5. BALANCE OF PAYMENTS AND THE FOREIGN EXCHANGE MARKET
 
The current account of the balance of payments (seasonally adjusted and annualised) changed from a surplus of R4,9 billion in the first quarter of 1999 to a deficit of R3,4 billion in the second quarter. From preliminary trade figures for July and August, it seems as if a further and perhaps somewhat larger deficit will be recorded in the third quarter of 1999. However, no difficulties are anticipated in the financing of the deficit on the current account, but the type of financial flows into the economy is easily reversible.
 
As a result of the relatively favourable overall balance of payments position of the country, the total gross gold and other foreign reserves increased from R42,2 billion at the end of December 1998 to R51,7 billion at the end of August 1999. In September 1999 the gross foreign reserves of the Reserve Bank rose by R1,9 billion to R39,2 billion at the end of the month and the net open position in foreign exchange of the Reserve Bank also improved further.
The outlook for international commodity prices has generally improved in response to a recovery in demand from Asia. The prices of South Africa’s main commodity exports appeared to have reached a lower turning point in the first half of 1999. An announcement by European central banks that they would limit gold sales and the lending of gold reserves impacted positively on the gold price.
 
The nominal effective exchange rate of the rand decreased by 0,4 per cent from the end of December 1998 to 12 October 1999. The rand traded in a relatively stable range against the US dollar in the first nine months of 1999. From December 1998 to August 1999 the real effective exchange rate of the rand has risen by 3,4 per cent.
 
6. STABILITY IN THE FINANCIAL SECTOR
 
In contrast to many other emerging-market economies, the South African banking sector proved to be remarkably resilient in the global financial turmoil and its impact on domestic economic conditions. Although the non-performing loans of banks have increased during 1999, they also increased their provisions for bad and doubtful debts. The banks in South Africa are well capitalised and other sound banking supervision principles are being applied.

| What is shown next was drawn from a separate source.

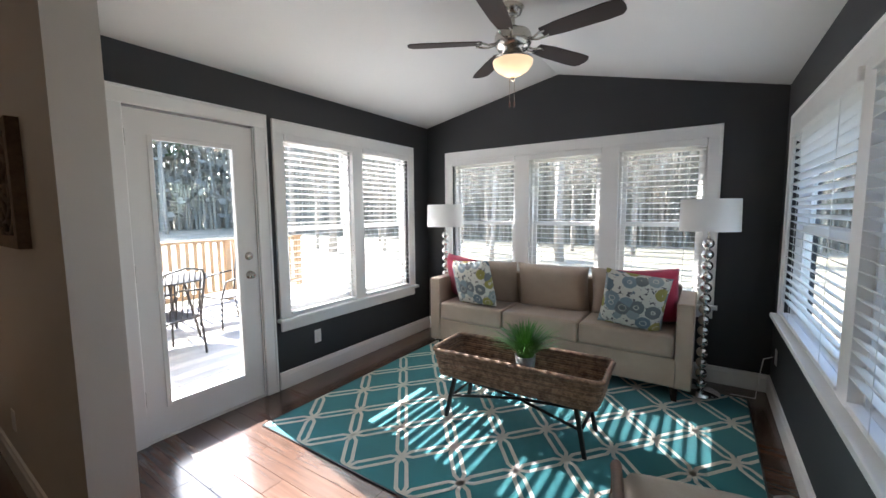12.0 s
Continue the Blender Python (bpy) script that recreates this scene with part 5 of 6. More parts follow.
# round side table with its lamp
st = thing("side_table", "round black turned pedestal side table", "table", "", 5.86, -0.385, 0)
part("tabletop", lathe([(0, 0.655), (0.31, 0.655), (0.335, 0.662), (0.34, 0.672), (0.335, 0.682), (0, 0.684)], 40), BLACKWOOD, st)
part("apron", lathe([(0.26, 0.60), (0.28, 0.60), (0.285, 0.655), (0.26, 0.655)], 32), BLACKWOOD, st)
part("pedestal", lathe([(0, 0.05), (0.10, 0.05), (0.11, 0.08), (0.06, 0.13), (0.05, 0.20), (0.075, 0.28), (0.085, 0.34), (0.055, 0.42), (0.04, 0.50), (0.07, 0.56), (0.16, 0.61), (0.16, 0.655), (0, 0.655)], 24), BLACKWOOD, st)
for _k in range(3):
    part("foot", tube([(0.05, 0, 0.11), (0.14, 0, 0.11), (0.22, 0, 0.04), (0.26, 0, 0.025)], 0.028, 8, taper=0.8), BLACKWOOD, st).matrix_basis = pose(0, 0, 0, 0, 0, 30 + 120 * _k)
tl = thing("table_lamp", "black square lamp with lit cream drum shade", "lamp", "", 5.90, -0.40, 0.685)
part("base", soft_box(-0.085, -0.085, 0, 0.085, 0.085, 0.30, 0.006, 1), BLACKWOOD, tl)
part("neck", lathe([(0.03, 0.30), (0.03, 0.31), (0.012, 0.33), (0.012, 0.43)], 14), NICKEL, tl)
part("shade", lathe([(0.195, 0.385), (0.185, 0.70), (0.181, 0.70), (0.191, 0.385)], 40), SHADE, tl, "glowing cream cloth drum shade")
part("finial", lathe([(0.0, 0.74), (0.010, 0.73), (0.006, 0.71), (0.003, 0.69)], 10), NICKEL, tl)
lamp("table_lamp_bulb", "POINT", 0.10, WARM, pose(5.90, -0.40, 1.22), 0.05)
bk = thing("book_box", "pale box beneath a framed card on the side table", "box", "", 5.66, -0.42, 0.685, 8)
part("body", soft_box(-0.06, -0.09, 0, 0.06, 0.09, 0.065, 0.003, 1), mat("pale_linen_box", (0.55, 0.49, 0.42), (0.48, 0.42, 0.36), 0.7), bk)
_fc = thing("framed_card", "small navy card in an orange frame standing on the box", "picture frame", "", 5.665, -0.42, 0.751, 8)
part("card", soft_box(-0.012, -0.06, 0.012, 0.004, 0.06, 0.188, 0.003, 1), mat("navy_card", (0.03, 0.04, 0.07), rough=0.4), _fc)
part("border", boxes((-0.014, -0.072, 0, 0.006, -0.060, 0.20), (-0.014, 0.060, 0, 0.006, 0.072, 0.20), (-0.014, -0.060, 0, 0.006, 0.060, 0.012), (-0.014, -0.060, 0.188, 0.006, 0.060, 0.20)), mat("orange_brown_frame", (0.34, 0.13, 0.035), (0.26, 0.10, 0.03), 0.45), _fc, "orange-brown frame")
grass_pot("leafy_plant", "small bushy green plant on the side table", 5.68, -0.19, 0.685, 0.055, 0.06, CERAMIC, 220, 0.13, 9, 1.2)
_b = thing("pink_flowers", "small bunch of pale pink flowers on the side table", "flowers", "", 5.83, -0.14, 0.685)
part("jar", lathe([(0, 0), (0.035, 0), (0.04, 0.10), (0.036, 0.10), (0.03, 0.01), (0, 0.008)], 16), CERAMIC, _b)
_fb = bmesh.new()
_r = random.Random(6)
for _i in range(26):
    _s = bmesh.new()
    bmesh.ops.create_icosphere(_s, subdivisions=1, radius=_r.uniform(0.018, 0.03))
    join_in(_fb, _s, pose(_r.uniform(-0.08, 0.08), _r.uniform(-0.08, 0.08), 0.15 + _r.uniform(-0.03, 0.09)))
tagged(part("blooms", _fb, mat("pale_pink_petals", (0.62, 0.42, 0.42), (0.70, 0.60, 0.55), 0.7, scale=40, rand="island"), _b), kind="stuff")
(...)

Considerable resources have also been applied to all phases of the Y2K compliance projects. After visits and consultations with banks, they generally seem well prepared for any problems that could arise. However, cognisance was taken of the possible effect of Y2K developments on financial conditions.
 
7. MONETARY POLICY DEVELOPMENTS
 
Evidence that the emerging-market crisis was abating and other improvements in domestic economic conditions allowed a persistent decline in the repurchase rate of the Reserve Bank from 21,85 per cent early in October 1998 to 12,31 per cent on 13 October 1999, or by 9,54 percentage points. Over the same period, the prime overdraft rate of the banks was reduced from 25,5 per cent to 15,5 per cent or by 10 percentage points. Monetary policy has therefore been relaxed considerably during the course of 1999.
 
From 23 September 1999 (the date on which the banks announced a 1 percentage point cut in their prime lending rates) the repurchase rate has declined further by 44 basis points. The repurchase rate at first dropped sharply immediately after the prime rate was reduced, but from the end of September this decline has become more subdued.
 
After careful consideration of all these developments, the MPC of the Reserve Bank decided to maintain the current monetary policy stance. However, the committee noted potentially unfavourable domestic and international factors which may necessitate a reconsideration of the monetary policy stance.
The MPC will meet approximately every six weeks, and the next meeting will be held on Wednesday, 24 November 1999. A statement will be issued after each meeting of the Committee.